#### [Job]
Can you find the lines of the listing that include "part" and copy every one?
++++++++
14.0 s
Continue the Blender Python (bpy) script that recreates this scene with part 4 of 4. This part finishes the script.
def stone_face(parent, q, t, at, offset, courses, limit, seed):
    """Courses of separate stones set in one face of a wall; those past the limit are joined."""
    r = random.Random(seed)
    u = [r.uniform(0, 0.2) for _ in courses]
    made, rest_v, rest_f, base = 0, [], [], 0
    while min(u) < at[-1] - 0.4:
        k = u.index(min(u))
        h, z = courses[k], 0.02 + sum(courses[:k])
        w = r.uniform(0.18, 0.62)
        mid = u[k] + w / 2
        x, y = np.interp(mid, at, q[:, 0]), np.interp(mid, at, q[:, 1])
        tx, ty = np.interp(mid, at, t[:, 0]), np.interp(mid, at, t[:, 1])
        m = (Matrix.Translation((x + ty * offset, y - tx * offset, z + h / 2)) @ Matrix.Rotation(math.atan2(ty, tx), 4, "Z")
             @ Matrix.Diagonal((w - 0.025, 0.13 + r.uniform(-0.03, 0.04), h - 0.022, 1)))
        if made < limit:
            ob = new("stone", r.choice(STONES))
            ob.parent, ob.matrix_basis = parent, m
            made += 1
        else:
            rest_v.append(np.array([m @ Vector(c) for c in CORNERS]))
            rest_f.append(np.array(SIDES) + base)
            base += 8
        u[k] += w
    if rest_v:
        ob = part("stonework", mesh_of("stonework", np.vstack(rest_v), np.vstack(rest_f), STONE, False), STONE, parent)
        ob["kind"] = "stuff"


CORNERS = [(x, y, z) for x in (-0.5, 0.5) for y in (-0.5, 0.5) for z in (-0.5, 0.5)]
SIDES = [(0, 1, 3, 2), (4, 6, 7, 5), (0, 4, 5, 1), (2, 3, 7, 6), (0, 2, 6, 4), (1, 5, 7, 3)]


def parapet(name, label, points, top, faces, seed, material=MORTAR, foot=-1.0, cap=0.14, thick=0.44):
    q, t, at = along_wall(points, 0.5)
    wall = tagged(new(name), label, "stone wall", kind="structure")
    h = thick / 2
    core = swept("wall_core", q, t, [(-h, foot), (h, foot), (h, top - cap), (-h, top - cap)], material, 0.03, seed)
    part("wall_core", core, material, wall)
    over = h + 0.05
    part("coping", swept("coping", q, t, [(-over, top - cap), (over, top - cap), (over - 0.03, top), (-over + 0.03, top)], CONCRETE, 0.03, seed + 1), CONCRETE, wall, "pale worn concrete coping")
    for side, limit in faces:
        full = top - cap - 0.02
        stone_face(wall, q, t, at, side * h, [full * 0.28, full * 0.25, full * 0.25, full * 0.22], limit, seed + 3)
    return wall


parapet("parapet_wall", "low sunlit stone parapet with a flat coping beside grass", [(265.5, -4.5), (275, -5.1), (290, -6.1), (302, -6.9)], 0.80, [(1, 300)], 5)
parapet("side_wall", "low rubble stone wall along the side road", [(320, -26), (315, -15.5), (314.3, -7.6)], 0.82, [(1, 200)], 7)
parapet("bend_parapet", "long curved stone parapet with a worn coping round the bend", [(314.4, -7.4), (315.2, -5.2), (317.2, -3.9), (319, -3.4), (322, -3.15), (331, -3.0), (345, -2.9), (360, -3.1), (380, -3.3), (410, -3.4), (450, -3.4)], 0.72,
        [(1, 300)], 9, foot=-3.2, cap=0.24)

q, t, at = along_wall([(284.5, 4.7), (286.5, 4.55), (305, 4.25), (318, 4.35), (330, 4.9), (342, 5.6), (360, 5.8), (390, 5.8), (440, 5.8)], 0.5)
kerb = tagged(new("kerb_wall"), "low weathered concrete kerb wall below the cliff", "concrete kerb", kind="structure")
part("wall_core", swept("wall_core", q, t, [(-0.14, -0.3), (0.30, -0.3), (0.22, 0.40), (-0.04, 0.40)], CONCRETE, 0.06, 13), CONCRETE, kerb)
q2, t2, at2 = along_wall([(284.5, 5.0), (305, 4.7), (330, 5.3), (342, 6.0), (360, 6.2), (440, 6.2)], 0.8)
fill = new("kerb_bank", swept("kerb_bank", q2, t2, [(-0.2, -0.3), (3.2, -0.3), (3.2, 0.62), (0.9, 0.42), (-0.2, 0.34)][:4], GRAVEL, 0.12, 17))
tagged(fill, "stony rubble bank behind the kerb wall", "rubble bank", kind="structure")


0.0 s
++++++++
#### [Task output]
Continue the Blender Python (bpy) script that recreates this scene with part 4 of 4. This part finishes the script.
        ob = part("stonework", mesh_of("stonework", np.vstack(rest_v), np.vstack(rest_f), STONE, False), STONE, parent)
    part("wall_core", core, material, wall)
    part("coping", swept("coping", q, t, [(-over, top - cap), (over, top - cap), (over - 0.03, top), (-over + 0.03, top)], CONCRETE, 0.03, seed + 1), CONCRETE, wall, "pale worn concrete coping")
part("wall_core", swept("wall_core", q, t, [(-0.14, -0.3), (0.30, -0.3), (0.22, 0.40), (-0.04, 0.40)], CONCRETE, 0.06, 13), CONCRETE, kerb)